The South African Navy has graduated its latest batch of 146 Military Skills Development System sailors after 22 weeks of Basic Military Training.
SAS Saldanha, situated alongside Saldanha Bay Lagoon on the Cape west coast, is the largest training unit in the South African Navy. Its core business is to conduct basic, intermediate and senior military courses for non-commissioned officers.
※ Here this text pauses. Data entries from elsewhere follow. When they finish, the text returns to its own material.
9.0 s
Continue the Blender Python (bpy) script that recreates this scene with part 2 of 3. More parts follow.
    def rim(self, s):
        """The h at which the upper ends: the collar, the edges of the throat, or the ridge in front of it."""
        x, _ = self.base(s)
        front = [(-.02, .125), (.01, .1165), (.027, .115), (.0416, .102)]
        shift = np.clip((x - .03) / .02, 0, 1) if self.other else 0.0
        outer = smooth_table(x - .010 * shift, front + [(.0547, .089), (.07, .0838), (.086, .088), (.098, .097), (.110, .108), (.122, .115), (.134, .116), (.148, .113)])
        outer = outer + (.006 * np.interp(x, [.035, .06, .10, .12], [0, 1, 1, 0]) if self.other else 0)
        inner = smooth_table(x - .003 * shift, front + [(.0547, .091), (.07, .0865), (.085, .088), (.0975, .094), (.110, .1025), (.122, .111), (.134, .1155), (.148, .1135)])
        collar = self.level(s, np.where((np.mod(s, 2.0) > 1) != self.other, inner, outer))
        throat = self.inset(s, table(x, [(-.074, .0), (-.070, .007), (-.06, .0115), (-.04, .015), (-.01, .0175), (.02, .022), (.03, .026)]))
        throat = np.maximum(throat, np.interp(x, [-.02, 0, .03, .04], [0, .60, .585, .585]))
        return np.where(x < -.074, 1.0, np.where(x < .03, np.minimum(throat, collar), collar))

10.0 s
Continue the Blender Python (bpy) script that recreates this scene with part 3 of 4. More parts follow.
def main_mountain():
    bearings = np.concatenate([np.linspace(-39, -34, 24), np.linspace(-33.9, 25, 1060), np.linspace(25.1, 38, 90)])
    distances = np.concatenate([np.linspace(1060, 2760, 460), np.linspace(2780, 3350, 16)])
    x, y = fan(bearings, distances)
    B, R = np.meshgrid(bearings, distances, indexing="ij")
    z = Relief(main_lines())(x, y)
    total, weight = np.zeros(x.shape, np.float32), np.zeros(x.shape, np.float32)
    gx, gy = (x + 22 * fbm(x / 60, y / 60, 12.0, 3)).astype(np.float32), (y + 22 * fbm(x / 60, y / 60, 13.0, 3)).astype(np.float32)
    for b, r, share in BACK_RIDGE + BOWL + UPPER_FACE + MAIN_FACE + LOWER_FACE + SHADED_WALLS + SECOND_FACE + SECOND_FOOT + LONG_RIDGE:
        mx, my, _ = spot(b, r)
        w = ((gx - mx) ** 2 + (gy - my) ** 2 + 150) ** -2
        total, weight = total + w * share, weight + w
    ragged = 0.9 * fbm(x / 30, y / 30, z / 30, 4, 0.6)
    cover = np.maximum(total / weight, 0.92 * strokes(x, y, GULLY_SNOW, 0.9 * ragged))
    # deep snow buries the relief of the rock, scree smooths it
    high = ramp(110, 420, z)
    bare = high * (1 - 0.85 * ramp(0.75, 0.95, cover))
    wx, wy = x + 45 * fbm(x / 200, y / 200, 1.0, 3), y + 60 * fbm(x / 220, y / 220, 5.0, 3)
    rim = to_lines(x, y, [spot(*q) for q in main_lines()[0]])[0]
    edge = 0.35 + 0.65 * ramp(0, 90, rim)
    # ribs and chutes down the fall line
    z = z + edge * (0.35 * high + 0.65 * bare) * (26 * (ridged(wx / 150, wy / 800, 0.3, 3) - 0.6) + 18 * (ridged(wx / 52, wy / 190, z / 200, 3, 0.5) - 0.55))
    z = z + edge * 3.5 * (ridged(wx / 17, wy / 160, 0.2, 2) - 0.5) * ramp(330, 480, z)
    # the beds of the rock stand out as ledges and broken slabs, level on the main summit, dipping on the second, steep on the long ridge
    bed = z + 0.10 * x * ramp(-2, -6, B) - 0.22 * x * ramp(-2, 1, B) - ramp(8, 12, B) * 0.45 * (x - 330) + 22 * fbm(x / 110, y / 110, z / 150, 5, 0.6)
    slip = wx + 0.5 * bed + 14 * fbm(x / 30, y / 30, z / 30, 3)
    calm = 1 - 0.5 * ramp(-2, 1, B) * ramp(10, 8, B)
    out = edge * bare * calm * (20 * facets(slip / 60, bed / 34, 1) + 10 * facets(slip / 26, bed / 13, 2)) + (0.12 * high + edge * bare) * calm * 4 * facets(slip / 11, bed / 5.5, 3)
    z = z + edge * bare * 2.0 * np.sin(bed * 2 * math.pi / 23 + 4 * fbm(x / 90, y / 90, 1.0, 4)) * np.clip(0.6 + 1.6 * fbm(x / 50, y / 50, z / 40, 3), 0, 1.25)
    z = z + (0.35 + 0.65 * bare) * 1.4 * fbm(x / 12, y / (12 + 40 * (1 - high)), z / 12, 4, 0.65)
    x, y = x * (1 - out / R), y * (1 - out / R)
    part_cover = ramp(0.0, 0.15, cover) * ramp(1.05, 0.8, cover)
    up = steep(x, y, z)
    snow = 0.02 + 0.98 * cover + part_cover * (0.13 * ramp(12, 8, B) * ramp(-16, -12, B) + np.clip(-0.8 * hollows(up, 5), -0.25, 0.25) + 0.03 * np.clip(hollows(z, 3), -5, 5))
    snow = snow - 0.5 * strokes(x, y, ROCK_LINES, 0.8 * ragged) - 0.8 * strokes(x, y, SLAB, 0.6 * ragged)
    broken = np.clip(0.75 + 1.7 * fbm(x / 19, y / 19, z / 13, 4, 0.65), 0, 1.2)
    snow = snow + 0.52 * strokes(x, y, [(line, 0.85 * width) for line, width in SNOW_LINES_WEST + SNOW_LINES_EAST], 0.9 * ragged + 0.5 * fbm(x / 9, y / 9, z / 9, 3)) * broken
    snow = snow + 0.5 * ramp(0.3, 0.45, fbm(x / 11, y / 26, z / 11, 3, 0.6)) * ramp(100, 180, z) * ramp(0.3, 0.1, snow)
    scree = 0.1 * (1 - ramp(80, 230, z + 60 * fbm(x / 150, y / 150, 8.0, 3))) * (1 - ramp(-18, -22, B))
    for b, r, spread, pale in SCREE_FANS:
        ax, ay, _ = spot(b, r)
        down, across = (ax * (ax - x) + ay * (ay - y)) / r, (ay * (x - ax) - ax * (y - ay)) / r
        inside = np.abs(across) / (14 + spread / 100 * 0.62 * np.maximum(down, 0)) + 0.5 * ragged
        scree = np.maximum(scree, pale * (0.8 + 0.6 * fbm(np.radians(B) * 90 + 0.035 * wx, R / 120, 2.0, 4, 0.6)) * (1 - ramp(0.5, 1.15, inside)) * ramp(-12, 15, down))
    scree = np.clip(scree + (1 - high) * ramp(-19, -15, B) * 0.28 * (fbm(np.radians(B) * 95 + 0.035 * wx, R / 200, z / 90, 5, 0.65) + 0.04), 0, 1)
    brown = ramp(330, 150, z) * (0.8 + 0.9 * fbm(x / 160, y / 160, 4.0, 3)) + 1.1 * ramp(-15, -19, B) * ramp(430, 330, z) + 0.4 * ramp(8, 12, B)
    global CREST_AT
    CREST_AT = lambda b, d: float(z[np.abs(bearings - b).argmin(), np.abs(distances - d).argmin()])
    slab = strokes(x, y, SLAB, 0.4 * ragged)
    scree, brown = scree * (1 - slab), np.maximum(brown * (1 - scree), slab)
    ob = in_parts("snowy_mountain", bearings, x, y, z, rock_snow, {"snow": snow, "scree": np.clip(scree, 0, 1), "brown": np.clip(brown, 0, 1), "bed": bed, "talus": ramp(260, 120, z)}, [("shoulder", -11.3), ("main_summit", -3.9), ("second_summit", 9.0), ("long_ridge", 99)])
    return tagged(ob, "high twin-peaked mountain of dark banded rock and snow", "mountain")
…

The basic course is the Military Training for Ratings Part 1 (MTR 1), which saw around 150 young men and women join the January 2018 intake.
At the graduation parade, presided over by Chief of the SA Navy, Rear Admiral Mosuwa Hlongwane, the young sailors showcased their newly acquired marching skills which they had learned over six months of basic military training that ended Friday.
The MSDS programme, Hlongwane noted, makes provision for young men and women to be equipped with skills in the fields of information technology, financial management and language within the disciplined ethos of a professional military.
Other skills provided to the recruits include precision drill, seamanship, environmental awareness, musketry, hygiene and discipline to work ethics.
Addressing the new sailors at the Passing Out Parade, Hlongwane reminded those present “that the lifeblood of any military organisation is not only its trained and skilled personnel but also the code of conduct to which they ascribe.”
“Our code of conduct reflects the organisation’s unwavering belief that discipline, loyalty, professionalism, honour, service, and others before self are fundamental to all that it is, and all that it does,” Hlongwane continued, “Indeed, all the training these young men and women received was centred on the code of conduct and so each member is fully conversant.”
“I wish to take this opportunity to impress on the men and women on parade that discipline is the bedrock of any combat ready defence force and acts of indiscipline cannot and will not be tolerated.”
The issue of discipline within the South African National Defence Force (SANDF) was also noted by Nosiviwe Mapisa-Nqakula, Minister of Defence and Military Veterans, when she addressed the inaugural South African Maritime Security Conference in Cape Town at the end of May, during which she mentioned that issues of discipline within the SANDF could be “tightened up.”
Hlongwane presented the Seamanship Award for MTR 1 to Seaman M Mkhwanazi.
The sailors now commence with the second phase of the MSDS programme, where they will be assigned specific mustering for functional training and be utilised in various fields within the SA Navy.
After their period of two years’ service, suitable MSD members are recruited into the regular service, providing there are suitable vacancies. The remainder are transferred to the Reserve Force and encouraged to use their skills and experience to find work in the private sector.